A la suite de Marie, Femme eucharistique
L’attitude modèle de notre action de grâce est celle de la Vierge Marie auprès de la crèche : silencieuse, elle laisse monter en elle le gloria des anges, émerveillée d’une telle intimité de Dieu avec l’âme. À son exemple, sachons-nous laisser aimer simplement par cette présence de Noël actualisée dans chaque Eucharistie : Emmanuel, Dieu avec nous.
Une vie eucharistique à l’école des saints
Pour la petite Thérèse, l’Eucharistie condense tout l’amour de Dieu : Jésus. « Ce n’est pas pour rester dans le ciboire d’or qu’il descend chaque jour du ciel, c’est afin de trouver un autre ciel qui lui est infiniment plus cher que le premier, le ciel de notre âme, faite à son image, le temple vivant de l’adorable Trinité ».

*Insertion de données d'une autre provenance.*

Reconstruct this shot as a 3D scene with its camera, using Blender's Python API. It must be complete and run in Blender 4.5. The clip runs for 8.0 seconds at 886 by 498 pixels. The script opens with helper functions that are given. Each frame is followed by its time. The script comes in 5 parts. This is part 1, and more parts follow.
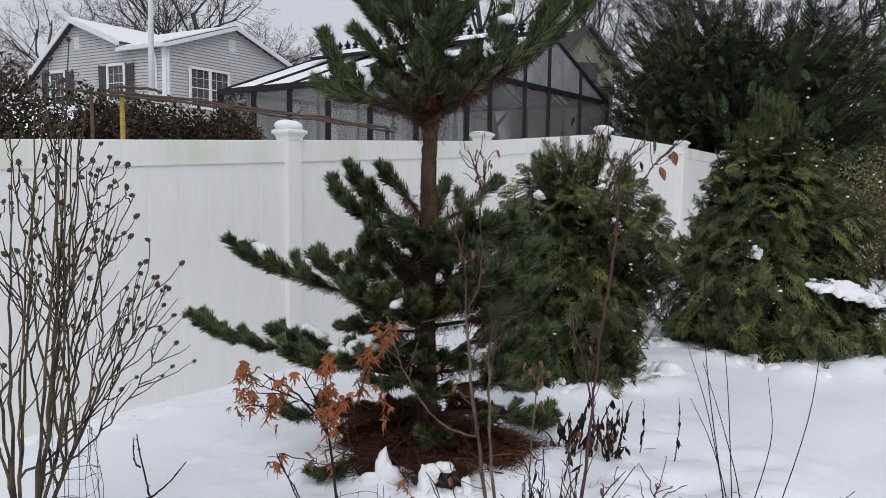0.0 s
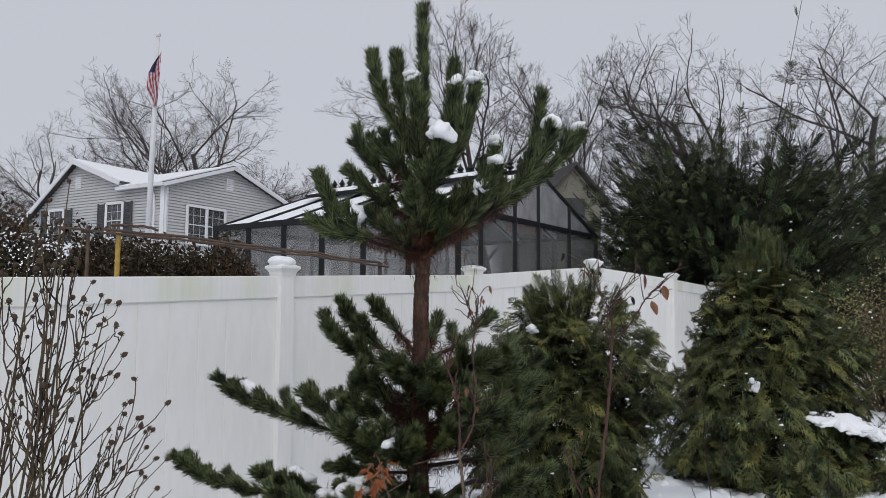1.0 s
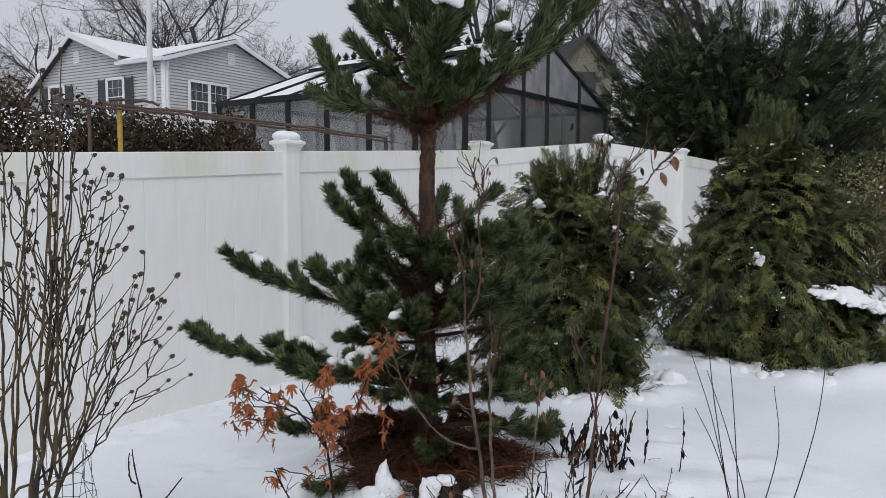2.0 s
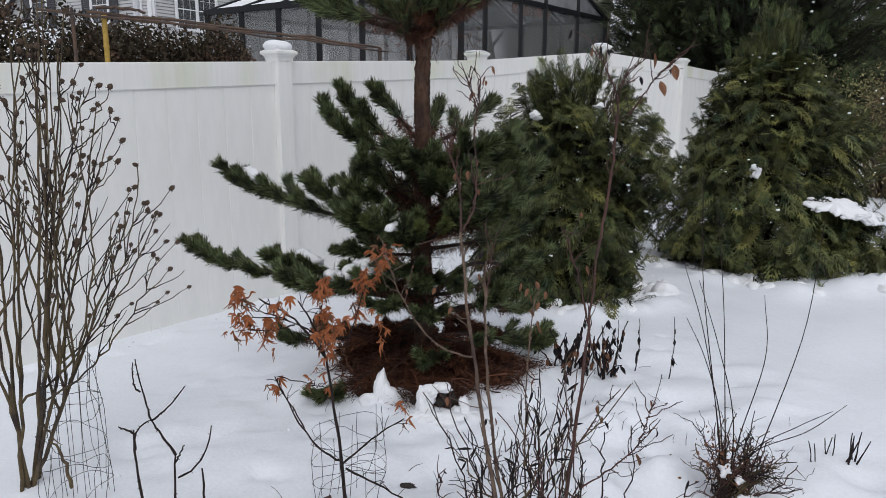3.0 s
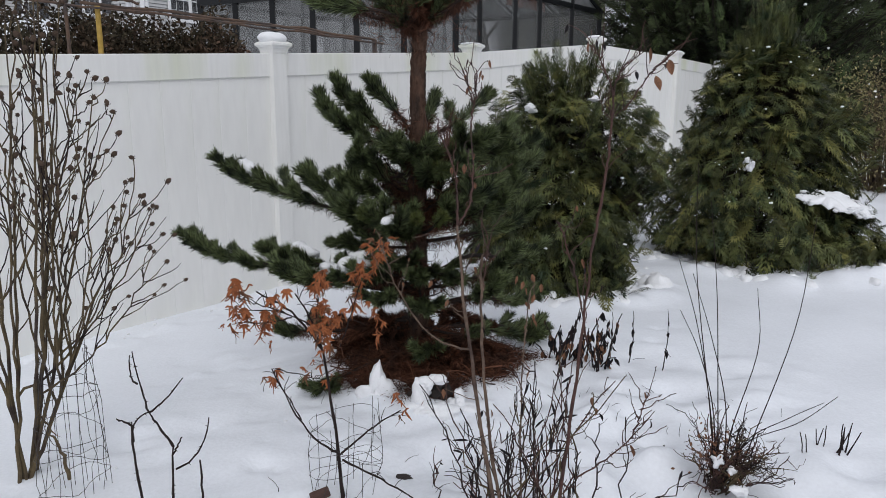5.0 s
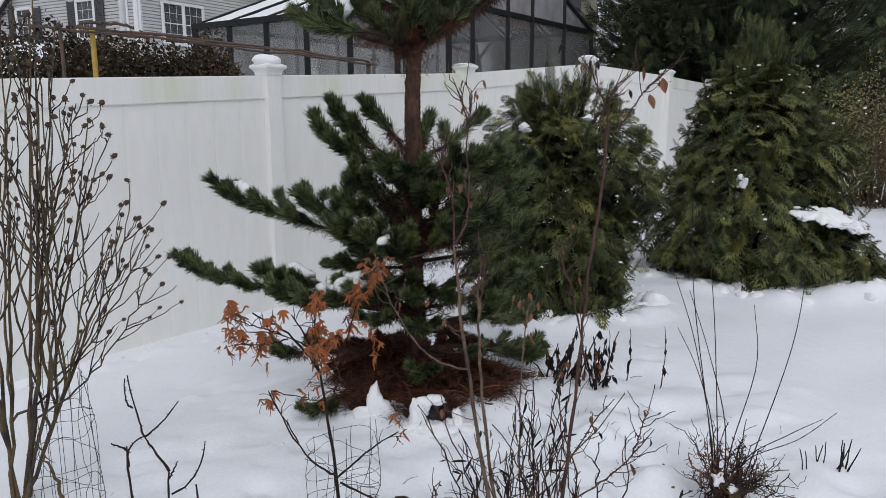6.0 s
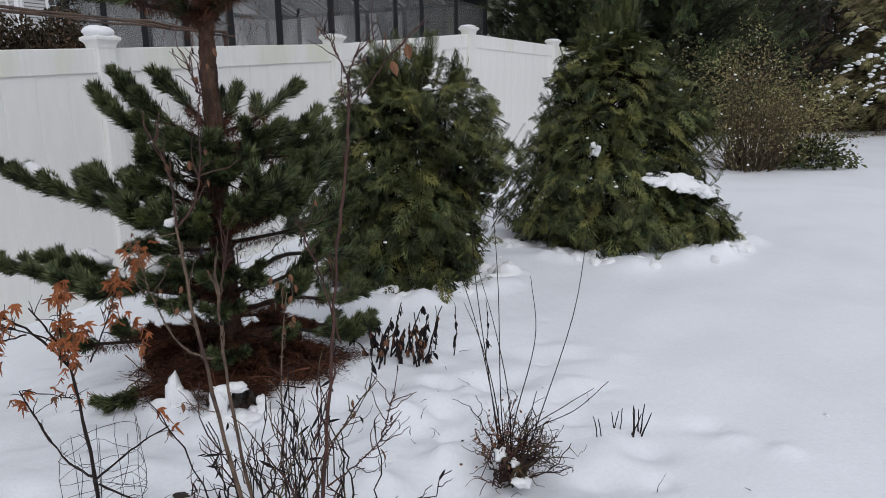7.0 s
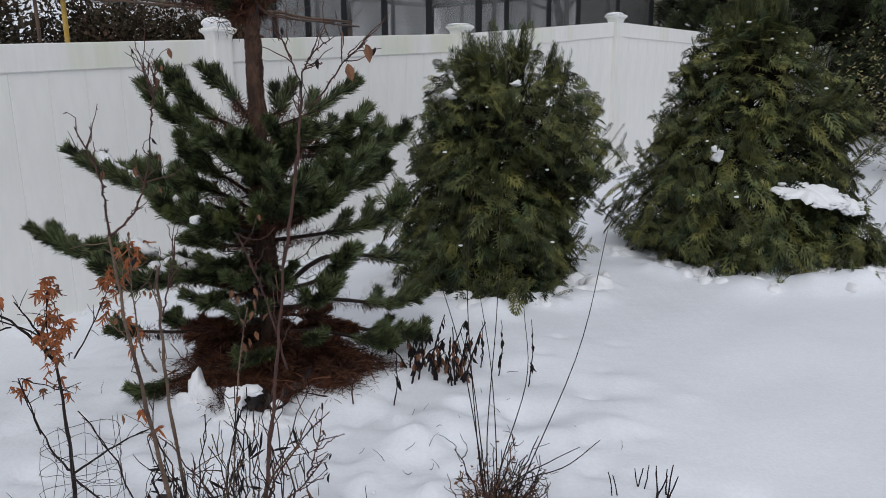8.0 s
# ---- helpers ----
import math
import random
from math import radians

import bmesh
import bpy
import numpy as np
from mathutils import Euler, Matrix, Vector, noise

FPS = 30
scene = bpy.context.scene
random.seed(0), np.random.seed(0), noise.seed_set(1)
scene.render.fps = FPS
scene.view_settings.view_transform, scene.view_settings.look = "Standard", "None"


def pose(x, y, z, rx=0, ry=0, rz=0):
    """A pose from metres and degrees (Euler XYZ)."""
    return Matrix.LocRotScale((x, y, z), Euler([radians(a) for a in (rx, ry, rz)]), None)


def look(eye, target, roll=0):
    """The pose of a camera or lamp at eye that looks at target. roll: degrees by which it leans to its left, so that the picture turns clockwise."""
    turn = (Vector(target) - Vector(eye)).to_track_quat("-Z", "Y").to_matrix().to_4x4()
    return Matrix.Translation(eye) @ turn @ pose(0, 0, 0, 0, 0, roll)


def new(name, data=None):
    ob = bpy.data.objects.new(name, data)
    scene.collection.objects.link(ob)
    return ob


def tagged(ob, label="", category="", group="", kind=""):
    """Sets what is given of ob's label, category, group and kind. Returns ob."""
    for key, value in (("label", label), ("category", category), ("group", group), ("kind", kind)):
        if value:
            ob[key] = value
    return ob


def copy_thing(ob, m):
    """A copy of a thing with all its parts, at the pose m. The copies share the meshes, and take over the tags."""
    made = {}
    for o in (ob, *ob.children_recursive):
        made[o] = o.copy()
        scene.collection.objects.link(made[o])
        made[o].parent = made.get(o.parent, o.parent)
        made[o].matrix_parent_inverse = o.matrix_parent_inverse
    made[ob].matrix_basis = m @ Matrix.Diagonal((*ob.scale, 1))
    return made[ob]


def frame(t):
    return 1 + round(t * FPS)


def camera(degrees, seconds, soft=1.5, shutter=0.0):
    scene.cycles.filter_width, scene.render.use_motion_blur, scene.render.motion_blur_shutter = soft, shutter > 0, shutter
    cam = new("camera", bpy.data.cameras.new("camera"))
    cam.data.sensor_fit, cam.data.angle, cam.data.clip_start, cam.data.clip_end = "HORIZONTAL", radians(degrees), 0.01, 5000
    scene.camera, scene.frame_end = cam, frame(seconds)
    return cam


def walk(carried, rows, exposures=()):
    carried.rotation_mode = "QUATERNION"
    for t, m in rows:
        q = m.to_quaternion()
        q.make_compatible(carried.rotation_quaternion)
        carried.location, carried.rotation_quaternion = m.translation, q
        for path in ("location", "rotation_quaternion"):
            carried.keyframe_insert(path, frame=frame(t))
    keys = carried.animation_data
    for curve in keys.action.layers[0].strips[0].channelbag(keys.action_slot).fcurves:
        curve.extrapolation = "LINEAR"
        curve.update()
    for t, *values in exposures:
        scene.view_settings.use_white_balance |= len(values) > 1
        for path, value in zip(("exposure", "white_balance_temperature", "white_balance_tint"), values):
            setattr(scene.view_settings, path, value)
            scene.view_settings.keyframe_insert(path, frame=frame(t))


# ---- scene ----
cam = camera(61.9, 8.0, soft=0.7)
METRES, EYE, TILT, LEAN, TURN = 1.14, 1.2, -5.5, -0.8, 0.0
ROWS = [
    (0.0, 0.0, 0.0, 0.0, -0.0, 0.0, -0.0),
    (0.5, 0.0013, -0.0059, 0.0058, -0.43, 7.51, 0.39),
    (1.0, 0.0004, 0.0047, 0.0073, -0.54, 10.29, 0.5),
    (1.5, 0.0003, 0.0153, 0.0063, -0.11, 7.67, 0.69),
    (2.0, 0.0048, 0.0289, -0.0033, 0.04, 0.81, 0.58),
    (3.5, 0.0046, 0.0296, -0.0082, -0.62, -6.6, 0.71),
    (4.0, 0.0009, 0.0262, -0.0079, -0.85, -7.03, 0.61),
    (5.5, -0.003, 0.0177, -0.0025, -0.72, -5.7, 0.64),
    (6.0, -0.0056, 0.0201, -0.0042, -1.21, -4.97, 1.16),
    (6.5, 0.1086, 0.0476, -0.0265, -4.28, -5.51, 2.2),
    (7.0, 0.4039, 0.0832, -0.0167, -7.18, -7.2, 2.6),
    (7.5, 0.6695, 0.1889, -0.0099, -3.94, -7.79, 2.01),
    (8.0, 0.8576, 0.2789, 0.0288, 6.43, -7.82, 0.63),
]
walk(cam, [(t, pose(0, 0, EYE, TILT, LEAN, TURN) @ pose(METRES * x, METRES * y, METRES * z, 90 + pitch, roll, yaw)) for t, x, y, z, yaw, pitch, roll in ROWS],
     exposures=((0.0, -0.05), (0.5, -0.13), (1.0, -0.15), (1.5, -0.19), (2.0, -0.13), (3.5, -0.13), (5.5, -0.16), (6.5, -0.20), (7.0, -0.22), (8.0, -0.30)))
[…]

Cette descente de la vie divine en notre âme appelle en réponse le don de soi à l’être aimé. La vie de sainte Thérèse est ainsi devenue pleinement eucharistique à travers la souffrance de ses derniers mois, jusqu’à l’acte d’offrande à l’amour miséricordieux. L’épreuve de la foi est la réalisation existentielle de la vie eucharistique de Thérèse qui demande « la prise de possession d’elle-même par celui qui ne transforme le pain en son corps que pour transformer le communiant en lui-même ». L’Eucharistie exige donc une vie eucharistique c’est-à-dire dépossédée de soi-même et donnée au Père par le Christ.
L’adoration, passerelle vers la communion
La pratique de l’adoration eucharistique retrouve aujourd’hui une place de choix dans la spiritualité chrétienne. L’adoration, qui relève d’une attitude de louange de la créature pour son Sauveur, ne doit pas être séparée de l’Eucharistie dont elle est issue. En nous ramenant à l’Eucharistie, l’adoration nous fera passer de la contemplation à la communion.